Leave out the pictures and copy everything else in the entries exactly.
=======
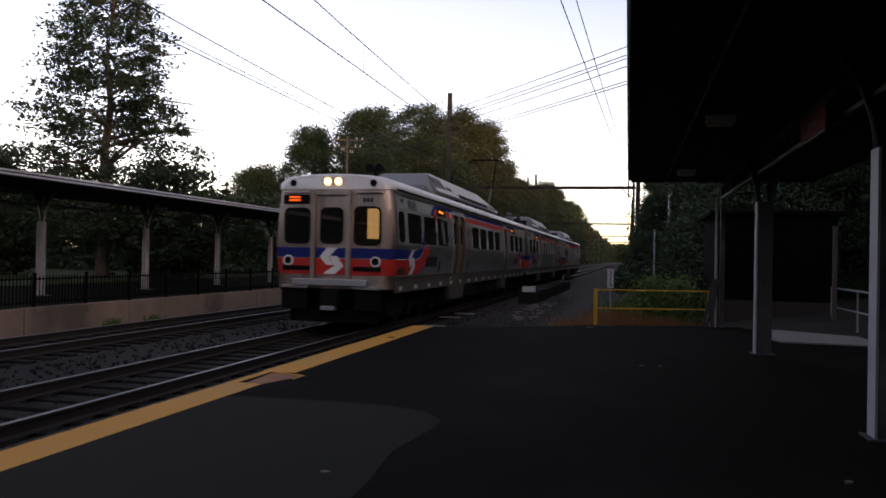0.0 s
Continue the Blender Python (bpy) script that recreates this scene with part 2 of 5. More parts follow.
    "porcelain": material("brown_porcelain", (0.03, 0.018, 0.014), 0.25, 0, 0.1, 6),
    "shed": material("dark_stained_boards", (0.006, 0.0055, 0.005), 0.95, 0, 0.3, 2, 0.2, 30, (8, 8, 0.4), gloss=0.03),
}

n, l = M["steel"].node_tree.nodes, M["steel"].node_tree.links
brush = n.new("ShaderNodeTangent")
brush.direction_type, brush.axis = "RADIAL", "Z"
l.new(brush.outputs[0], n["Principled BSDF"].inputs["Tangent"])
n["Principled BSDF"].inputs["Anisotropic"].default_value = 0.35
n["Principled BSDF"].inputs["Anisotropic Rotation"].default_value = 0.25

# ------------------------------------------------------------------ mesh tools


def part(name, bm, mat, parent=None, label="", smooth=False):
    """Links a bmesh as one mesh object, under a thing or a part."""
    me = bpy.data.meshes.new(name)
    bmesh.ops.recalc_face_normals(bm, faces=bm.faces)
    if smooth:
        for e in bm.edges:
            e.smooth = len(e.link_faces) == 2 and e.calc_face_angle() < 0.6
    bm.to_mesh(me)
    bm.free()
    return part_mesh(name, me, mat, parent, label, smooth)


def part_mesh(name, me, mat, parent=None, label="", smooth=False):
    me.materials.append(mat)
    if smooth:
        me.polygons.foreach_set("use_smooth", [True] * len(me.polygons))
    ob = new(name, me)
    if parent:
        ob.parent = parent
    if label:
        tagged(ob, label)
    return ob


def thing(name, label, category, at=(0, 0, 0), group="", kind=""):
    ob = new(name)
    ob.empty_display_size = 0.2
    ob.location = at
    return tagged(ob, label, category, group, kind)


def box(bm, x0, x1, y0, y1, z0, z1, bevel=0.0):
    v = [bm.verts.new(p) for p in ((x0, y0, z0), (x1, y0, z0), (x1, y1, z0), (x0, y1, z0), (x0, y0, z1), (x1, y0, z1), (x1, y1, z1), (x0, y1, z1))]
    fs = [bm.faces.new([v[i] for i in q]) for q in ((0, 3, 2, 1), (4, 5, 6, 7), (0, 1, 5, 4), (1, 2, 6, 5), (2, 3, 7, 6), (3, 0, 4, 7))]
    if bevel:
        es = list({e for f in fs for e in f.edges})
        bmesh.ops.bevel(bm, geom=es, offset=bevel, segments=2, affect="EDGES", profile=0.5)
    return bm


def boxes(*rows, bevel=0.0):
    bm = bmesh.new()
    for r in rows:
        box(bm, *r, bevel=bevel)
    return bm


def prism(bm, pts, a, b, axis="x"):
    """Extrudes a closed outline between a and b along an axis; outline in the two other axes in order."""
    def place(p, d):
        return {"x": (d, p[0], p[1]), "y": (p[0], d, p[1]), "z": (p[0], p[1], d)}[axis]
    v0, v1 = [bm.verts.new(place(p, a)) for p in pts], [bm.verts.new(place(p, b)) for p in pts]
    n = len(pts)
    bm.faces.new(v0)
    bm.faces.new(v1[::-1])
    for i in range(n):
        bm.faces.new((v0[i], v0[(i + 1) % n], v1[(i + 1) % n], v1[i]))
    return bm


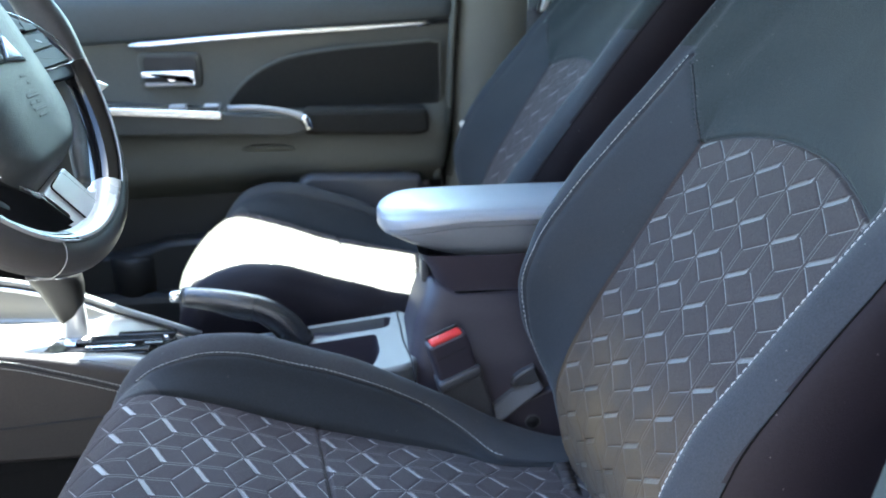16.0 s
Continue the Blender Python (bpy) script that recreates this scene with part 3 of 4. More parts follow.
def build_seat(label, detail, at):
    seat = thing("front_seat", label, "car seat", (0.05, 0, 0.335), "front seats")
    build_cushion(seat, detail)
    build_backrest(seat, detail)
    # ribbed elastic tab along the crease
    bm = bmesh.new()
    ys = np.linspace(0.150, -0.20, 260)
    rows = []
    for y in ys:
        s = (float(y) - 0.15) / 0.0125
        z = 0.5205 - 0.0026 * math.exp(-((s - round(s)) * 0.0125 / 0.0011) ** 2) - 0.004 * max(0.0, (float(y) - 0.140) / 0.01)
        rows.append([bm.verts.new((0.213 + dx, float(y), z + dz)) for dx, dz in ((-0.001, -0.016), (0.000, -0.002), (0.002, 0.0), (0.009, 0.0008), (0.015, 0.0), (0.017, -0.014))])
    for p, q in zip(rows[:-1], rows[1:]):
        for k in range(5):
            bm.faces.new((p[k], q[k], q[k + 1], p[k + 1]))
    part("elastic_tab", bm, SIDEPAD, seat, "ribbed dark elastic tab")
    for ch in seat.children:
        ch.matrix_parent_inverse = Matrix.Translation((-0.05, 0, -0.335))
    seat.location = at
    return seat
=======
Answer to this task:
0.0 s
Continue the Blender Python (bpy) script that recreates this scene with part 2 of 5. More parts follow.
    "porcelain": material("brown_porcelain", (0.03, 0.018, 0.014), 0.25, 0, 0.1, 6),
    "shed": material("dark_stained_boards", (0.006, 0.0055, 0.005), 0.95, 0, 0.3, 2, 0.2, 30, (8, 8, 0.4), gloss=0.03),
}

n, l = M["steel"].node_tree.nodes, M["steel"].node_tree.links
brush = n.new("ShaderNodeTangent")
brush.direction_type, brush.axis = "RADIAL", "Z"
l.new(brush.outputs[0], n["Principled BSDF"].inputs["Tangent"])
n["Principled BSDF"].inputs["Anisotropic"].default_value = 0.35
n["Principled BSDF"].inputs["Anisotropic Rotation"].default_value = 0.25

# ------------------------------------------------------------------ mesh tools


def part(name, bm, mat, parent=None, label="", smooth=False):
    """Links a bmesh as one mesh object, under a thing or a part."""
    me = bpy.data.meshes.new(name)
    bmesh.ops.recalc_face_normals(bm, faces=bm.faces)
    if smooth:
        for e in bm.edges:
            e.smooth = len(e.link_faces) == 2 and e.calc_face_angle() < 0.6
    bm.to_mesh(me)
    bm.free()
    return part_mesh(name, me, mat, parent, label, smooth)


def part_mesh(name, me, mat, parent=None, label="", smooth=False):
    me.materials.append(mat)
    if smooth:
        me.polygons.foreach_set("use_smooth", [True] * len(me.polygons))
    ob = new(name, me)
    if parent:
        ob.parent = parent
    if label:
        tagged(ob, label)
    return ob


def thing(name, label, category, at=(0, 0, 0), group="", kind=""):
    ob = new(name)
    ob.empty_display_size = 0.2
    ob.location = at
    return tagged(ob, label, category, group, kind)


def box(bm, x0, x1, y0, y1, z0, z1, bevel=0.0):
    v = [bm.verts.new(p) for p in ((x0, y0, z0), (x1, y0, z0), (x1, y1, z0), (x0, y1, z0), (x0, y0, z1), (x1, y0, z1), (x1, y1, z1), (x0, y1, z1))]
    fs = [bm.faces.new([v[i] for i in q]) for q in ((0, 3, 2, 1), (4, 5, 6, 7), (0, 1, 5, 4), (1, 2, 6, 5), (2, 3, 7, 6), (3, 0, 4, 7))]
    if bevel:
        es = list({e for f in fs for e in f.edges})
        bmesh.ops.bevel(bm, geom=es, offset=bevel, segments=2, affect="EDGES", profile=0.5)
    return bm


def boxes(*rows, bevel=0.0):
    bm = bmesh.new()
    for r in rows:
        box(bm, *r, bevel=bevel)
    return bm


def prism(bm, pts, a, b, axis="x"):
    """Extrudes a closed outline between a and b along an axis; outline in the two other axes in order."""
    def place(p, d):
        return {"x": (d, p[0], p[1]), "y": (p[0], d, p[1]), "z": (p[0], p[1], d)}[axis]
    v0, v1 = [bm.verts.new(place(p, a)) for p in pts], [bm.verts.new(place(p, b)) for p in pts]
    n = len(pts)
    bm.faces.new(v0)
    bm.faces.new(v1[::-1])
    for i in range(n):
        bm.faces.new((v0[i], v0[(i + 1) % n], v1[(i + 1) % n], v1[i]))
    return bm


16.0 s
Continue the Blender Python (bpy) script that recreates this scene with part 3 of 4. More parts follow.
def build_seat(label, detail, at):
    seat = thing("front_seat", label, "car seat", (0.05, 0, 0.335), "front seats")
    build_cushion(seat, detail)
    build_backrest(seat, detail)
    # ribbed elastic tab along the crease
    bm = bmesh.new()
    ys = np.linspace(0.150, -0.20, 260)
    rows = []
    for y in ys:
        s = (float(y) - 0.15) / 0.0125
        z = 0.5205 - 0.0026 * math.exp(-((s - round(s)) * 0.0125 / 0.0011) ** 2) - 0.004 * max(0.0, (float(y) - 0.140) / 0.01)
        rows.append([bm.verts.new((0.213 + dx, float(y), z + dz)) for dx, dz in ((-0.001, -0.016), (0.000, -0.002), (0.002, 0.0), (0.009, 0.0008), (0.015, 0.0), (0.017, -0.014))])
    for p, q in zip(rows[:-1], rows[1:]):
        for k in range(5):
            bm.faces.new((p[k], q[k], q[k + 1], p[k + 1]))
    part("elastic_tab", bm, SIDEPAD, seat, "ribbed dark elastic tab")
    for ch in seat.children:
        ch.matrix_parent_inverse = Matrix.Translation((-0.05, 0, -0.335))
    seat.location = at
    return seat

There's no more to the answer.